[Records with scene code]
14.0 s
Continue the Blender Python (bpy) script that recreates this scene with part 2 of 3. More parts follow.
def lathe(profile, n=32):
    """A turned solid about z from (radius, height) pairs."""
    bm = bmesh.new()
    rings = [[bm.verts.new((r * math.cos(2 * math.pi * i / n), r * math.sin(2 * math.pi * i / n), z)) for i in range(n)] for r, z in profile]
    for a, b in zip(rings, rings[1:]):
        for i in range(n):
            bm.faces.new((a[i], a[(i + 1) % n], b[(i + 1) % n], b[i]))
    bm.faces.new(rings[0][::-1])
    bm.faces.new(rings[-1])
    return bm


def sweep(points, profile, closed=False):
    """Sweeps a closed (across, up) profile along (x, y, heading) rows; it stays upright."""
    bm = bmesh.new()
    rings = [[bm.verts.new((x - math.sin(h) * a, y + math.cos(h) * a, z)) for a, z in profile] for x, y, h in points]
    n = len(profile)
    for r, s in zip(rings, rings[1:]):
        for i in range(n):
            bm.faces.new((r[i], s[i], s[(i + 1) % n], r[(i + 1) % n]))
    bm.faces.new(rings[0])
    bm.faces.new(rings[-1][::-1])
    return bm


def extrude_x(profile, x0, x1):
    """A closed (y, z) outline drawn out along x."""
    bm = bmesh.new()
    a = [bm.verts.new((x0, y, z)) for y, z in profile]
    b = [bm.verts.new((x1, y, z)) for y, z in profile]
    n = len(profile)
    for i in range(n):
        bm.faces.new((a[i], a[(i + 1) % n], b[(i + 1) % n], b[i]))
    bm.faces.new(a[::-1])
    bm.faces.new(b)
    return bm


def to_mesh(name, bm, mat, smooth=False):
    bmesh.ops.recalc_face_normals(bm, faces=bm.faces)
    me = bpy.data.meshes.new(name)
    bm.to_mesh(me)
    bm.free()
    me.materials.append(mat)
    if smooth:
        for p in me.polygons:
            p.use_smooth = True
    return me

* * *

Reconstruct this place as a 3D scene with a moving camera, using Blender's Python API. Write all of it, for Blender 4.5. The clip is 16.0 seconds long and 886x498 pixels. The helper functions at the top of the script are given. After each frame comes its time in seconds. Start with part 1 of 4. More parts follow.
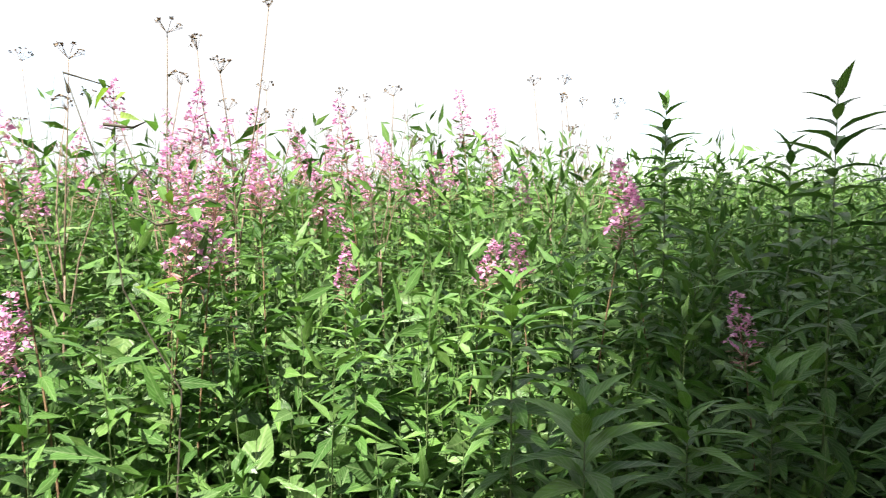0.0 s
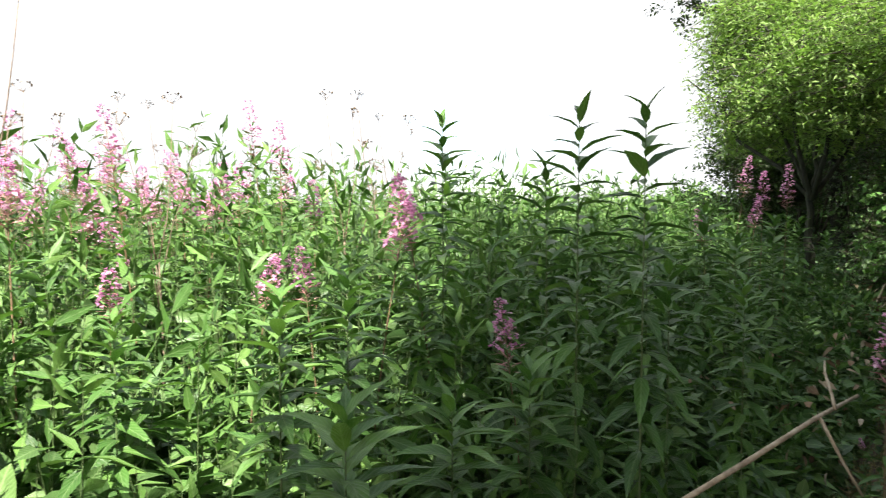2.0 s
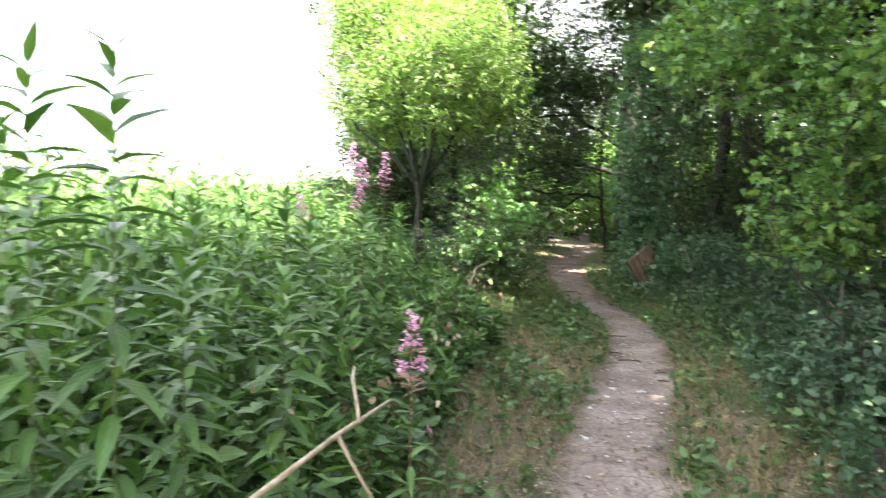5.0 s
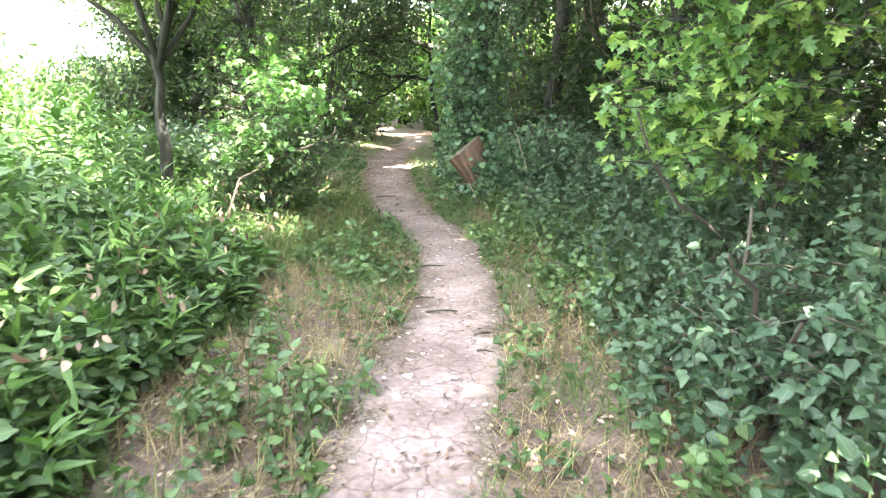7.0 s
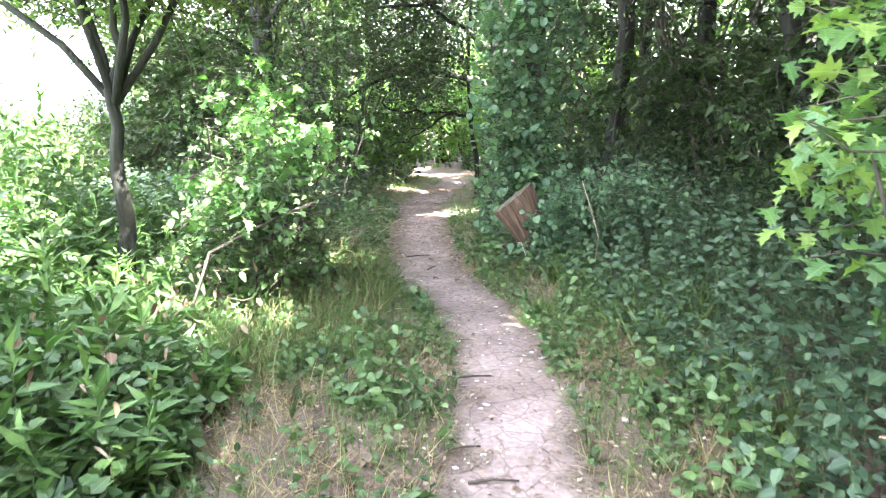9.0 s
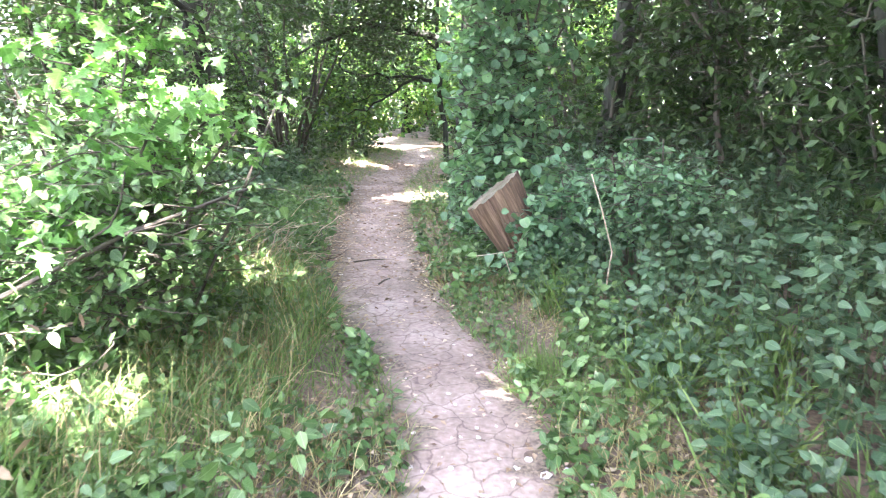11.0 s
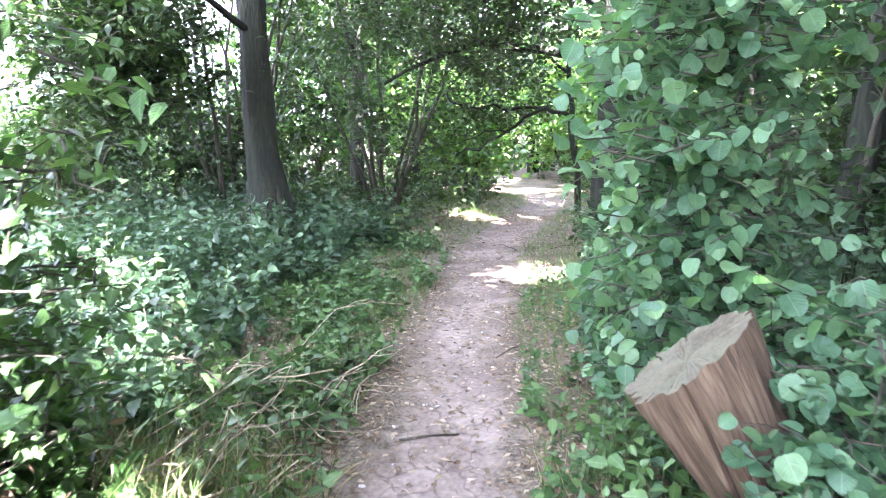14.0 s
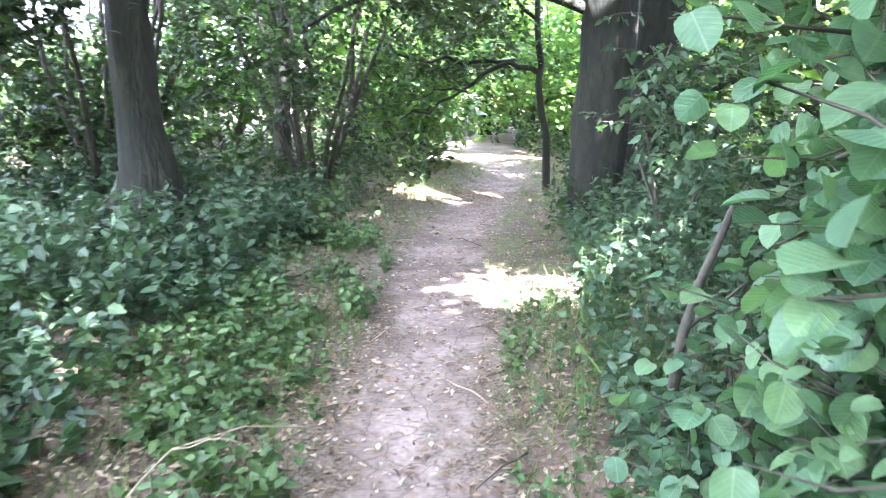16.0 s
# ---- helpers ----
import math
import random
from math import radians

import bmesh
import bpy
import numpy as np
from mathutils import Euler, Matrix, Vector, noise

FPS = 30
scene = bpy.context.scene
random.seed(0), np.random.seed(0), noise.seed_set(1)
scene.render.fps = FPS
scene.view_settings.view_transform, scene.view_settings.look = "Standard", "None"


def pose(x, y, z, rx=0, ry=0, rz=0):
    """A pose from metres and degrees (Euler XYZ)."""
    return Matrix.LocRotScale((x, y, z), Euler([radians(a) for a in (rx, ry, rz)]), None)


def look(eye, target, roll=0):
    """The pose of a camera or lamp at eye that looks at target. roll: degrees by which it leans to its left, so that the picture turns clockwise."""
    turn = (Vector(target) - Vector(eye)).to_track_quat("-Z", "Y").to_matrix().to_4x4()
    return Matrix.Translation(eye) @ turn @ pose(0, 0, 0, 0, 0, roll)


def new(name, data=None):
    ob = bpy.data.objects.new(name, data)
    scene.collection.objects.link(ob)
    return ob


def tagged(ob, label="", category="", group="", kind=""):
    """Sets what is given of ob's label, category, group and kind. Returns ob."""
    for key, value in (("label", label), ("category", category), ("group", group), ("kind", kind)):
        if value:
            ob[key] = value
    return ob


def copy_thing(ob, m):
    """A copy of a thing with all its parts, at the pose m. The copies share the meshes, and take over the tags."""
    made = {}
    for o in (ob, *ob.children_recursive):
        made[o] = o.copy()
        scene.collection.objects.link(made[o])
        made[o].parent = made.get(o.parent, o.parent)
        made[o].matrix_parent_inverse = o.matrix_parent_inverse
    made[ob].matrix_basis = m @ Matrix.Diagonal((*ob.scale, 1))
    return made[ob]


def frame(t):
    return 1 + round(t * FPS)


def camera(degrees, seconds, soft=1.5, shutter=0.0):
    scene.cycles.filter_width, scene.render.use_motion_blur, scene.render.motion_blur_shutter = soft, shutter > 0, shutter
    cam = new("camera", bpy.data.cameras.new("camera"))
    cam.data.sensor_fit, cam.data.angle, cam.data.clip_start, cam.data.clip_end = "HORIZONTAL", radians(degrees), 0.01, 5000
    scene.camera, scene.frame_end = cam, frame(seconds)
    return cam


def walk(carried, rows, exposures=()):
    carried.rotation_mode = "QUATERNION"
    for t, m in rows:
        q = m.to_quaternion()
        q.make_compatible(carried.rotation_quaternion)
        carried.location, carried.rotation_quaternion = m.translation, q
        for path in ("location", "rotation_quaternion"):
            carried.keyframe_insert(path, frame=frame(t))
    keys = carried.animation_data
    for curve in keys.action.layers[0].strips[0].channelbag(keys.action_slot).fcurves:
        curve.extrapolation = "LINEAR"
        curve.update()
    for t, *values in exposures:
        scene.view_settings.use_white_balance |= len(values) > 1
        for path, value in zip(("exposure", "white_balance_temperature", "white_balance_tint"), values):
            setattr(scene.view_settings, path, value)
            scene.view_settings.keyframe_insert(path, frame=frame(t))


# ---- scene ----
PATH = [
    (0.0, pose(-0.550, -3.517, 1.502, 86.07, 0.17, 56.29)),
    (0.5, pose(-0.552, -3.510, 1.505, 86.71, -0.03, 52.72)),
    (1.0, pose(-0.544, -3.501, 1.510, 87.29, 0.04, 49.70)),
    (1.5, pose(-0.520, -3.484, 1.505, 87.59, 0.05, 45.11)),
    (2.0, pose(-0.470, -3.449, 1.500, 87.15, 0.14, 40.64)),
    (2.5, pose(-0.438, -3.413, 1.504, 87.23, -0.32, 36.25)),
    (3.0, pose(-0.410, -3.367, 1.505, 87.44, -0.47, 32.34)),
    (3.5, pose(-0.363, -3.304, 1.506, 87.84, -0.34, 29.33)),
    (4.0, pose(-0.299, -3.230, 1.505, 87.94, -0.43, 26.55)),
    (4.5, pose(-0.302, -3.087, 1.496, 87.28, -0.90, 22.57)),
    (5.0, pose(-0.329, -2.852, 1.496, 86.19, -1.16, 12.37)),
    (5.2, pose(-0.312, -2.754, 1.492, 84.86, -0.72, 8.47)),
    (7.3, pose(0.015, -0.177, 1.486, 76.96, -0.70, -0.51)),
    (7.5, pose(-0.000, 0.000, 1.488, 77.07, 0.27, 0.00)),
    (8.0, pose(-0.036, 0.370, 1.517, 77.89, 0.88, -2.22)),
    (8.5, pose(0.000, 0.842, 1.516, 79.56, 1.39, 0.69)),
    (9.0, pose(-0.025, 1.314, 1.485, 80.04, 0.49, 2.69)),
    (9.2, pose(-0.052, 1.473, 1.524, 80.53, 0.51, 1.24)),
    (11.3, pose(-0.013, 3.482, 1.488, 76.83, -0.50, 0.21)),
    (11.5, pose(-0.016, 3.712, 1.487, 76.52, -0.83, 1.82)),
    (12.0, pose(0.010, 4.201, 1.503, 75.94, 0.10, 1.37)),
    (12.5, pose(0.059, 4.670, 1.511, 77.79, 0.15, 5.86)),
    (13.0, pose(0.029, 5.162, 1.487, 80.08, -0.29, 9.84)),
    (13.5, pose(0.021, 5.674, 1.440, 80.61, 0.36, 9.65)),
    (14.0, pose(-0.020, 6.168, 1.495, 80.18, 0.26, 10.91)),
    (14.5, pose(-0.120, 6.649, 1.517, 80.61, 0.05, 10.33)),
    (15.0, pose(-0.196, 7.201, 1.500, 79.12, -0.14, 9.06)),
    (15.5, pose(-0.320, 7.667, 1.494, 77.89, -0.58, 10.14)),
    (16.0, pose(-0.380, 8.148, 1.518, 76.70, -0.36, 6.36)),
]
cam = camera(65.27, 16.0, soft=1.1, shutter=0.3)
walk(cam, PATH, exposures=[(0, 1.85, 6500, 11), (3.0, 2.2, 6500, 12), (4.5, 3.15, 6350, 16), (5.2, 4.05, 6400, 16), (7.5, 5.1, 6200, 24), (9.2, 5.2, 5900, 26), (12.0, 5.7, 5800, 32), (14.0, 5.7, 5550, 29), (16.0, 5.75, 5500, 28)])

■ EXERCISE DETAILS
Of the entries above, repeat exactly the lines from the line with "scene.collection.objects.link(ob)" through the line with "return made[ob]", both of them included.

■ TASK ANSWER
    scene.collection.objects.link(ob)
    return ob


def tagged(ob, label="", category="", group="", kind=""):
    """Sets what is given of ob's label, category, group and kind. Returns ob."""
    for key, value in (("label", label), ("category", category), ("group", group), ("kind", kind)):
        if value:
            ob[key] = value
    return ob


def copy_thing(ob, m):
    """A copy of a thing with all its parts, at the pose m. The copies share the meshes, and take over the tags."""
    made = {}
    for o in (ob, *ob.children_recursive):
        made[o] = o.copy()
        scene.collection.objects.link(made[o])
        made[o].parent = made.get(o.parent, o.parent)
        made[o].matrix_parent_inverse = o.matrix_parent_inverse
    made[ob].matrix_basis = m @ Matrix.Diagonal((*ob.scale, 1))
    return made[ob]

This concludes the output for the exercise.